▸ DATA SUPPLIED
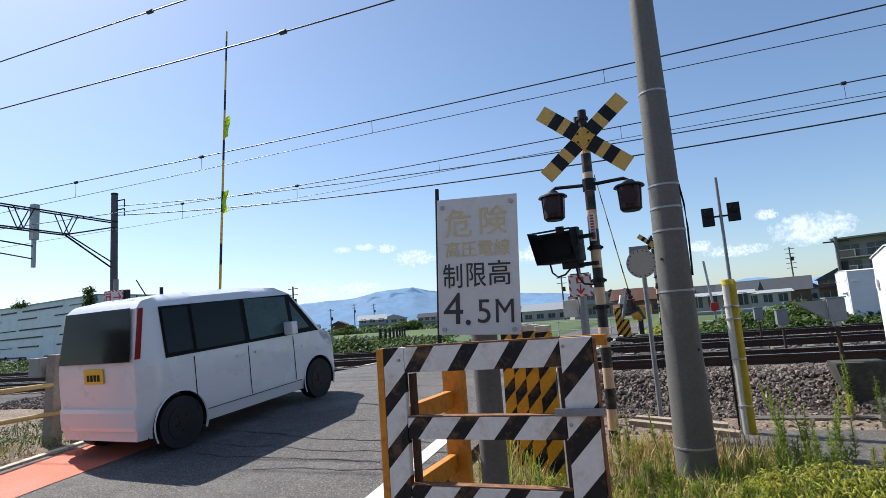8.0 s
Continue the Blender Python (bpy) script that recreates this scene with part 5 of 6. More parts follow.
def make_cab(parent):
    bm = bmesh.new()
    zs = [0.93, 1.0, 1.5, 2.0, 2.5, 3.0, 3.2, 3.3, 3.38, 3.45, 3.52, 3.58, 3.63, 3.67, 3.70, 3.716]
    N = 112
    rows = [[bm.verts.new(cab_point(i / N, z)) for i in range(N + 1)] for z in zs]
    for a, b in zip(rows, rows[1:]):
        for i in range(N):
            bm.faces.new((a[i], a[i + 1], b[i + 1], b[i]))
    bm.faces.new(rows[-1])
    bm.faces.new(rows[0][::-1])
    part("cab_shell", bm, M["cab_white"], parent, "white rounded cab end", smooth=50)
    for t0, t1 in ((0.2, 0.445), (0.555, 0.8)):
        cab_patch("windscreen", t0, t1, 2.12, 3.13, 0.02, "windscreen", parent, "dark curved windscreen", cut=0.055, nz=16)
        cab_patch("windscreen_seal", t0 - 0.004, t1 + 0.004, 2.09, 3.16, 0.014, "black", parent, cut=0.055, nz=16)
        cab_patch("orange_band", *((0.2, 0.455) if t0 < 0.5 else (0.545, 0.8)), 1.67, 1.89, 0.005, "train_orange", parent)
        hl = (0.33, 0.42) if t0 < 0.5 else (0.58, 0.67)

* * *

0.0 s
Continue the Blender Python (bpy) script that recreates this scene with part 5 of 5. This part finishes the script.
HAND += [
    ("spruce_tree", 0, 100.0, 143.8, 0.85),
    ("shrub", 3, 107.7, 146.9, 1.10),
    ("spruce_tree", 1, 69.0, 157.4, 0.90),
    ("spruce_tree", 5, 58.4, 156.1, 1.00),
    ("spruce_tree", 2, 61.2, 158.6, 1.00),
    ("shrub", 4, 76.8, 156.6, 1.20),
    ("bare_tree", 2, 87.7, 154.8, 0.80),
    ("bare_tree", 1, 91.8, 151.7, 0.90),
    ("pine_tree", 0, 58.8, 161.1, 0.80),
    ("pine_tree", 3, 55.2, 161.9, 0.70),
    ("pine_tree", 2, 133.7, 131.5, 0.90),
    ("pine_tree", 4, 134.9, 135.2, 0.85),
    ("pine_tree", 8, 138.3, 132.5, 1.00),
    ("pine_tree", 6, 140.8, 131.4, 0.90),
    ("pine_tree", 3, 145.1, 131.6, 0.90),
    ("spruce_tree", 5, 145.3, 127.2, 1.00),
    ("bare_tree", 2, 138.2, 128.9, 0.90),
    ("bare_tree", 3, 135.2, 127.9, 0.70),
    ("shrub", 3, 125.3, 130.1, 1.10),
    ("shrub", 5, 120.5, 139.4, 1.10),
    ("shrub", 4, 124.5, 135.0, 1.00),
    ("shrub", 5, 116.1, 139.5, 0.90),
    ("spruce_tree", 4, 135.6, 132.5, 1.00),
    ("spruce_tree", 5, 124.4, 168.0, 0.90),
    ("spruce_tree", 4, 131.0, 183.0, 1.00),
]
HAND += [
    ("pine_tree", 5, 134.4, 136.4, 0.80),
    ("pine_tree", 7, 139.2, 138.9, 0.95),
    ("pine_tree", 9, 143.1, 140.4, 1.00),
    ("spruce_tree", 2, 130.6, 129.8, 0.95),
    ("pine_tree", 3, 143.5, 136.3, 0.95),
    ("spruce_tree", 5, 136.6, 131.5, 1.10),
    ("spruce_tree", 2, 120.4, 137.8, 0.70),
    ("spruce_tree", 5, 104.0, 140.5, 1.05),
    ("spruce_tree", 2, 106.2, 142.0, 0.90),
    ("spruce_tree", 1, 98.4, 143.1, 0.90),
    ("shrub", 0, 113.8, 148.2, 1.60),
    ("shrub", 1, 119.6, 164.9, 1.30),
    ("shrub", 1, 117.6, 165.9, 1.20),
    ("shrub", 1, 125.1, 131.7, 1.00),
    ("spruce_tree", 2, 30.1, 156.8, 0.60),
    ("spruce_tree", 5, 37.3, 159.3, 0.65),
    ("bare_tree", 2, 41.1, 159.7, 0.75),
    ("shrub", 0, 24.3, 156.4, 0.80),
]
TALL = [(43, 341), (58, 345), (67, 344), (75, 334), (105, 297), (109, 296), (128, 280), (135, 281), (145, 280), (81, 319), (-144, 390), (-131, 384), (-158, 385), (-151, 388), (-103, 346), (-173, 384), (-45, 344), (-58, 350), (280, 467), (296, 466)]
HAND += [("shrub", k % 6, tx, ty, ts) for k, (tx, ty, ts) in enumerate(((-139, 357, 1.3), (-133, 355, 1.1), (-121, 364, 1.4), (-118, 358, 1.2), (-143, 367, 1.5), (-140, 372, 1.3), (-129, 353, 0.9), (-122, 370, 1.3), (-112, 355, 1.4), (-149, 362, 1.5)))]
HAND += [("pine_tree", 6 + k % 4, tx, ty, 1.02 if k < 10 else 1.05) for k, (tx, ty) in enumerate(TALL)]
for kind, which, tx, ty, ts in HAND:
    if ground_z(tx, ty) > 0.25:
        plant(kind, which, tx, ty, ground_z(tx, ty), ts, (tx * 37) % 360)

==

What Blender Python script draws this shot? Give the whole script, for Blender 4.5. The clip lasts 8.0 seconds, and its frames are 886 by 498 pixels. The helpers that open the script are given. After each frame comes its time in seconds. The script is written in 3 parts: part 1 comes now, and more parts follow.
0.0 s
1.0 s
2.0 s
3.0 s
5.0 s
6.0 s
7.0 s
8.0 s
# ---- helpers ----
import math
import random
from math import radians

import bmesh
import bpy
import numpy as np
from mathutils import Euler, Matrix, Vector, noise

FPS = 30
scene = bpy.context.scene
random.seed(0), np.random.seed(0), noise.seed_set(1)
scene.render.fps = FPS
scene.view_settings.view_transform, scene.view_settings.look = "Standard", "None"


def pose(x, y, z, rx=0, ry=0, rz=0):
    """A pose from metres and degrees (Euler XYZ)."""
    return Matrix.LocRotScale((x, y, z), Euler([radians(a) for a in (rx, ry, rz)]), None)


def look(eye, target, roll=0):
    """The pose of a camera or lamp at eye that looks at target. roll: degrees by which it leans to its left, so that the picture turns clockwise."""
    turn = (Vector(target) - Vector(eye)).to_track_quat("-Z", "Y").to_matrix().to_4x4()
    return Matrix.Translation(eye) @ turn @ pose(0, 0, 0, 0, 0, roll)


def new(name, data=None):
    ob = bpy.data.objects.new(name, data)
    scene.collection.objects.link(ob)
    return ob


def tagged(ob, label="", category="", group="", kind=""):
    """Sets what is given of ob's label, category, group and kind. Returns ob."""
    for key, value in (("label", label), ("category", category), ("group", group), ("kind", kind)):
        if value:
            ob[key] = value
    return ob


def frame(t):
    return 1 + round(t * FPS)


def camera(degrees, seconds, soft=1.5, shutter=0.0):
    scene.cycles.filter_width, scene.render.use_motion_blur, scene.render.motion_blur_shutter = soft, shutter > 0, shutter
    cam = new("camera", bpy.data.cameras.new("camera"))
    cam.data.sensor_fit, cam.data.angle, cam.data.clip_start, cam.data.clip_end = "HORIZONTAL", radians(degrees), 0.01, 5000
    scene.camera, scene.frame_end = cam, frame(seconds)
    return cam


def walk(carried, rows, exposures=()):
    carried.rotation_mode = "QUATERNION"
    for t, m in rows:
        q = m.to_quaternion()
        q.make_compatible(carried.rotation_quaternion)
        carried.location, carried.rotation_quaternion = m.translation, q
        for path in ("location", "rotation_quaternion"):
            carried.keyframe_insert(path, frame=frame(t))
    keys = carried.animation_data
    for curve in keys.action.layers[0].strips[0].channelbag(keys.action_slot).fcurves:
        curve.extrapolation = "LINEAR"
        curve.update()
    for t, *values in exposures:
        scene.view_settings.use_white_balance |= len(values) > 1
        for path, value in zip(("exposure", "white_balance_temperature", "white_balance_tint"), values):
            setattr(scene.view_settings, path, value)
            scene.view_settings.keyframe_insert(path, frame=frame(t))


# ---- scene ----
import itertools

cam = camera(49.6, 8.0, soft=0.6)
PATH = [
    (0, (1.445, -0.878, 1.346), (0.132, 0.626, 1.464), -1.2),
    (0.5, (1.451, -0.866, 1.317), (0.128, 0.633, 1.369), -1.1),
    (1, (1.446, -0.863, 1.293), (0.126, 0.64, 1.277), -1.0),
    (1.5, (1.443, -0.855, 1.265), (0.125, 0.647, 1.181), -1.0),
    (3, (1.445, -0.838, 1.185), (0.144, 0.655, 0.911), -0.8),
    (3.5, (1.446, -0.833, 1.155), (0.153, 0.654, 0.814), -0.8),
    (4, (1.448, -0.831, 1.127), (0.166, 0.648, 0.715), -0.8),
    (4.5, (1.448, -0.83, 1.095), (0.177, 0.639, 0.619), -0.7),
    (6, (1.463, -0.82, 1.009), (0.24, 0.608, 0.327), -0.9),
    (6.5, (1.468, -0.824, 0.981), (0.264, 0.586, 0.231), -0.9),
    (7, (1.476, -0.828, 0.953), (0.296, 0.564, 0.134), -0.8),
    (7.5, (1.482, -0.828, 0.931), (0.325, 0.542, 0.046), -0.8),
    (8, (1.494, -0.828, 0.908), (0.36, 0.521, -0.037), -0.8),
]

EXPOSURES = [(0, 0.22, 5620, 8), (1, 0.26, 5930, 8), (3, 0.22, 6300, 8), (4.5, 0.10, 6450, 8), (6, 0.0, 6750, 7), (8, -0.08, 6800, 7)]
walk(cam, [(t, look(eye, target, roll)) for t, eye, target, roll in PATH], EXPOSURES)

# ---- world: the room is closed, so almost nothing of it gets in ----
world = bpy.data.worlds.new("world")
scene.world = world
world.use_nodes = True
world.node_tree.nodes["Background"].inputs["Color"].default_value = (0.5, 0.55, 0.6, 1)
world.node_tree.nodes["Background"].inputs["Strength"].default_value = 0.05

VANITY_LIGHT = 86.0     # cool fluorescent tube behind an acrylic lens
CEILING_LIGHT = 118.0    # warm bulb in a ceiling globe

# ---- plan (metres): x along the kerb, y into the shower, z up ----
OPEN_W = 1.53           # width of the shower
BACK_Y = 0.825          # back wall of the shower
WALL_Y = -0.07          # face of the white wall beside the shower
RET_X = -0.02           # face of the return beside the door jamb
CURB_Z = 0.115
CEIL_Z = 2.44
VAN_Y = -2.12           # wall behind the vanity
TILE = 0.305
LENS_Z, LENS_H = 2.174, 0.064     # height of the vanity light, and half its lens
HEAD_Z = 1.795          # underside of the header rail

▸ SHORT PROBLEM
Above this instruction are the records; retype exactly the lines from the one containing "# ---- helpers" up to and including the one containing "ob = bpy.data.objects.new(name, data)".

▸ TASK OUTPUT
# ---- helpers ----
import math
import random
from math import radians

import bmesh
import bpy
import numpy as np
from mathutils import Euler, Matrix, Vector, noise

FPS = 30
scene = bpy.context.scene
random.seed(0), np.random.seed(0), noise.seed_set(1)
scene.render.fps = FPS
scene.view_settings.view_transform, scene.view_settings.look = "Standard", "None"


def pose(x, y, z, rx=0, ry=0, rz=0):
    """A pose from metres and degrees (Euler XYZ)."""
    return Matrix.LocRotScale((x, y, z), Euler([radians(a) for a in (rx, ry, rz)]), None)


def look(eye, target, roll=0):
    """The pose of a camera or lamp at eye that looks at target. roll: degrees by which it leans to its left, so that the picture turns clockwise."""
    turn = (Vector(target) - Vector(eye)).to_track_quat("-Z", "Y").to_matrix().to_4x4()
    return Matrix.Translation(eye) @ turn @ pose(0, 0, 0, 0, 0, roll)


def new(name, data=None):
    ob = bpy.data.objects.new(name, data)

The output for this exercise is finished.